There have been frustrating times for sure, but we truly have so much to be grateful for…a wonderful adoptive family lives just down the hall from us, and another lives just down the road; both with similar experiences to ours, so it has been such a blessing to be able to spend time with them everyday. God has provided miracles all throughout this process, and we are blown away by His power and the way He truly is involved in all the little everyday details of our lives. Kellen is learning more and more English with each passing day, he has such a happy and playful spirit, he is attaching with Nate and I so well, and is finally starting to interact and play with the other kids.
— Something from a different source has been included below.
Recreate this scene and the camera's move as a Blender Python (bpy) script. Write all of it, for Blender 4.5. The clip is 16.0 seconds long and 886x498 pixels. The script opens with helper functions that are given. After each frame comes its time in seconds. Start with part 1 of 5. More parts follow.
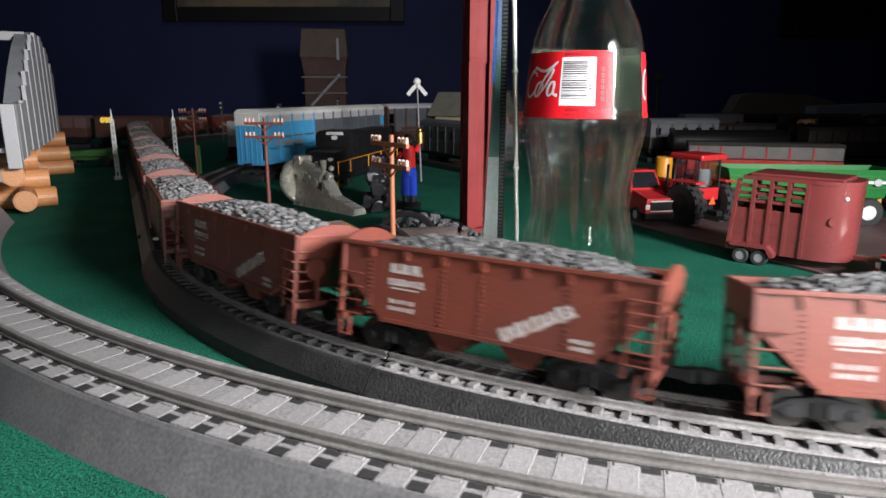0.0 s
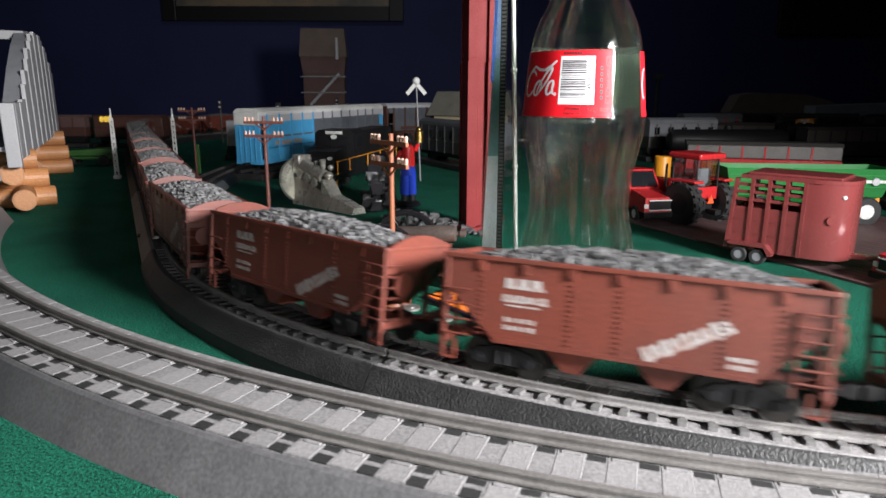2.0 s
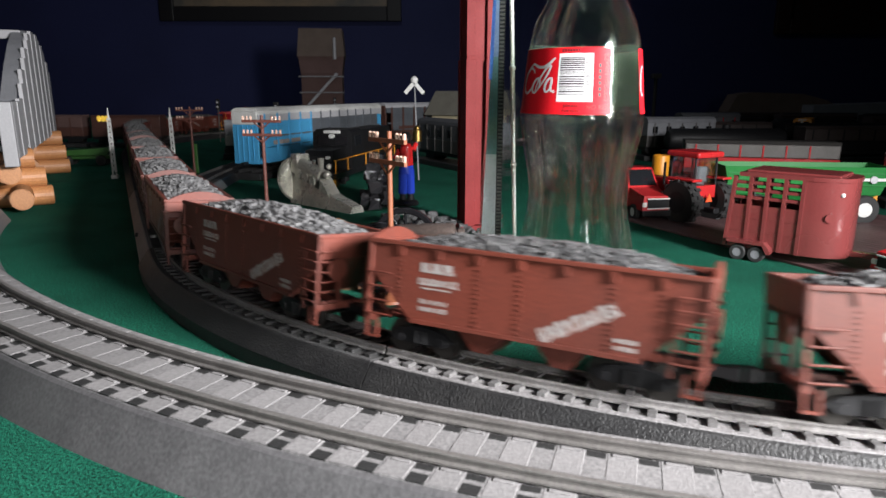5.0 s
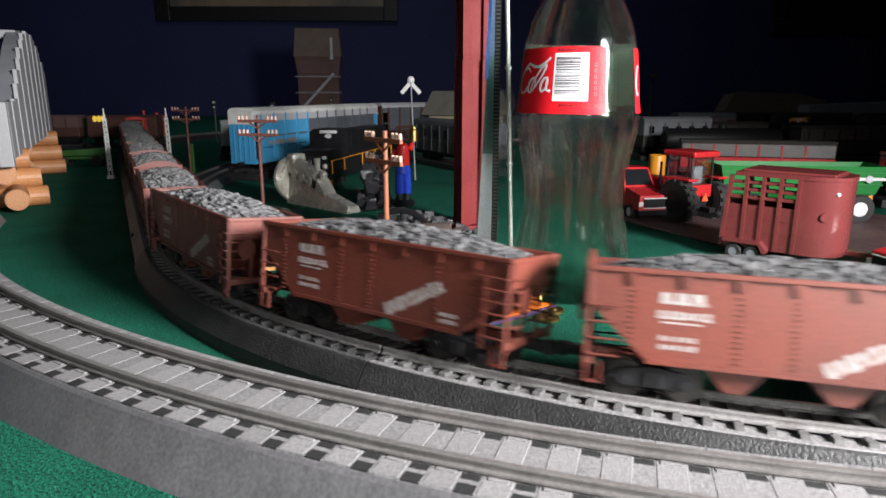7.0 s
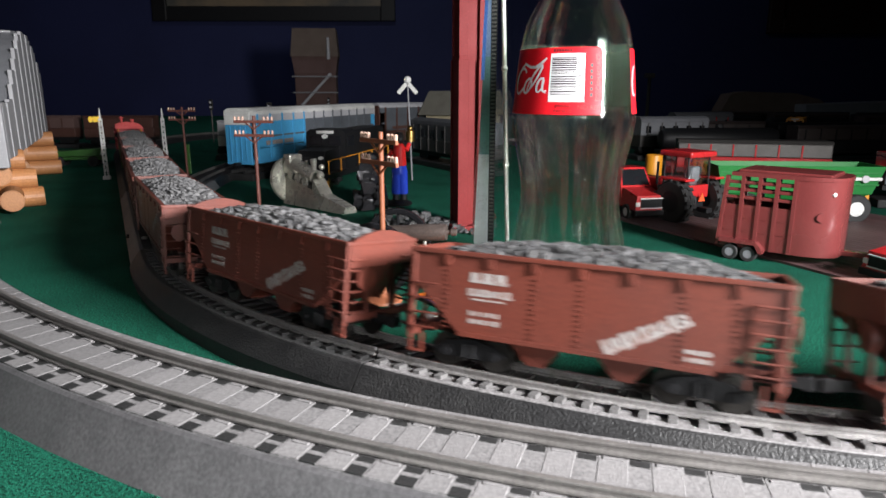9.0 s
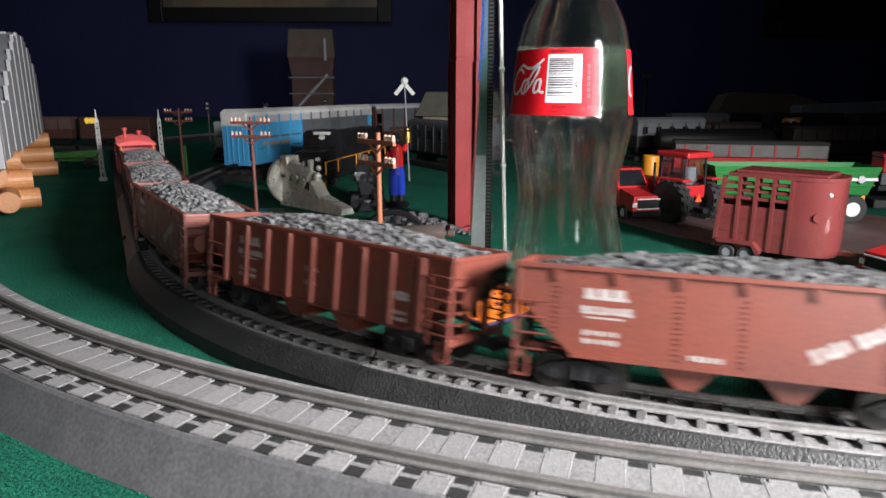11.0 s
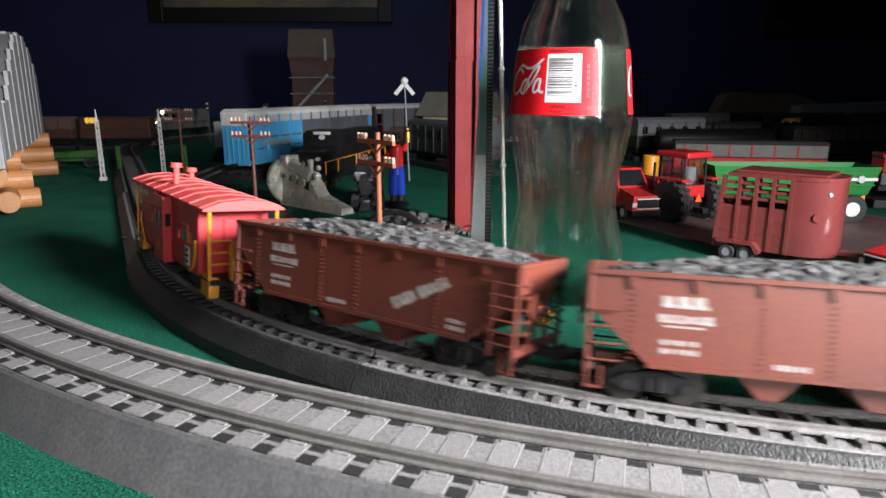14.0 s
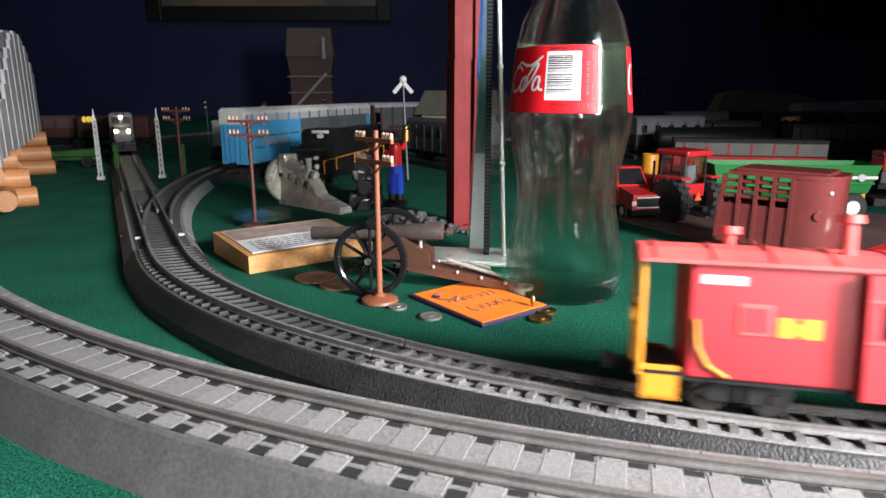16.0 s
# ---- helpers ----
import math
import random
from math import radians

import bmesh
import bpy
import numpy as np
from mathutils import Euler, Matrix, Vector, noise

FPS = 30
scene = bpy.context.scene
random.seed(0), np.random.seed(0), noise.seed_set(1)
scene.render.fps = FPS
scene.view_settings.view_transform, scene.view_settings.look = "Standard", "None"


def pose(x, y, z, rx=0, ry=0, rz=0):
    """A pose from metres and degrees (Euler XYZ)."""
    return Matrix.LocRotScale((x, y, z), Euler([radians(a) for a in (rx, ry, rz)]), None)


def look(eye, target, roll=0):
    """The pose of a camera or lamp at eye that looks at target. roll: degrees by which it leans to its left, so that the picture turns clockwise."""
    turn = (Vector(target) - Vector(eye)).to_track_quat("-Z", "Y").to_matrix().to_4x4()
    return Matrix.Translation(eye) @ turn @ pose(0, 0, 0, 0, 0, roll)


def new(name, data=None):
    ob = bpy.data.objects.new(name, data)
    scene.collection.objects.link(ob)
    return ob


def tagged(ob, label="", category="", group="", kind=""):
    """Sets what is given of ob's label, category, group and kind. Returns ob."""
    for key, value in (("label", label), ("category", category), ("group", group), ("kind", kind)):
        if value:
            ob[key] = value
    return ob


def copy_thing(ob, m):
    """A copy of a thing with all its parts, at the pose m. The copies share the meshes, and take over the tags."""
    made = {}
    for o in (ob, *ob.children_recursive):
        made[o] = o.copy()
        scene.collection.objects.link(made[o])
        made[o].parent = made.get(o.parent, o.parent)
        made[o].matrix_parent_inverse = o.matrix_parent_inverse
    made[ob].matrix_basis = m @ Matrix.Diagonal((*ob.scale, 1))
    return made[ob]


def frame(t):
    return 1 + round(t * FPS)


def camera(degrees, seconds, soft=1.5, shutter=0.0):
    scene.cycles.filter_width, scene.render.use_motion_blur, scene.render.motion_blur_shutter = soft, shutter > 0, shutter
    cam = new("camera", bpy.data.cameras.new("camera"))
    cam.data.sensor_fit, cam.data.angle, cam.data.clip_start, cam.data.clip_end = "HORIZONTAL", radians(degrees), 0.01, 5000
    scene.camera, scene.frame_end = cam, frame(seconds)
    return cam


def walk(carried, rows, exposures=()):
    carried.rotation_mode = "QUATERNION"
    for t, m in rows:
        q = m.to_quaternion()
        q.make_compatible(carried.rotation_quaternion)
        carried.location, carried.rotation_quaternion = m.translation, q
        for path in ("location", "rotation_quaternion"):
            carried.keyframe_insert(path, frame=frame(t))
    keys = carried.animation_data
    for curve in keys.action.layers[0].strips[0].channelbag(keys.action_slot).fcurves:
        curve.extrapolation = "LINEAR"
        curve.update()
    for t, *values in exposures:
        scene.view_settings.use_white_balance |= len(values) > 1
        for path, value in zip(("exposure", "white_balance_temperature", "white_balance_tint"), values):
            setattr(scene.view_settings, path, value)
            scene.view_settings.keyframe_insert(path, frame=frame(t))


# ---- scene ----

We love him so much.
We do have many prayer requests on our hearts right now, and we’d like to invite you to pray with us as well:
- That God would give us wisdom to be the parents He wants us to be.
- That God would heal Kellen of past trauma, and that He would give us wisdom to help him through this healing process.
- That Kellen would continue to bond, connect with, and trust us as his parents; that he would know that even though his location or surroundings may change, that Nate and I are constants that he can now count on to meet his needs.
- That God would give us favor in the eyes of the US Embassy, and that we would be able to obtain Kellen’s visa and come home SOON!
- That God would provide the means for us to stay here, and help us stretch our dollars, as Nate has to take so much time off from work.
I apologize for how long this post was…like I said, I should have done this earlier, so there wasn’t so much to write about now! One more thing: Many of you have asked about the little girl we were working towards adopting, and I am so sorry to say that we will not be able to adopt her. God’s plans are higher than our plans, and His ways than our ways…so even though we don’t always understand the big picture, we can be sure that He DOES! And we thank Him every day for that.
Thank you all for your loving and constant support throughout this process!!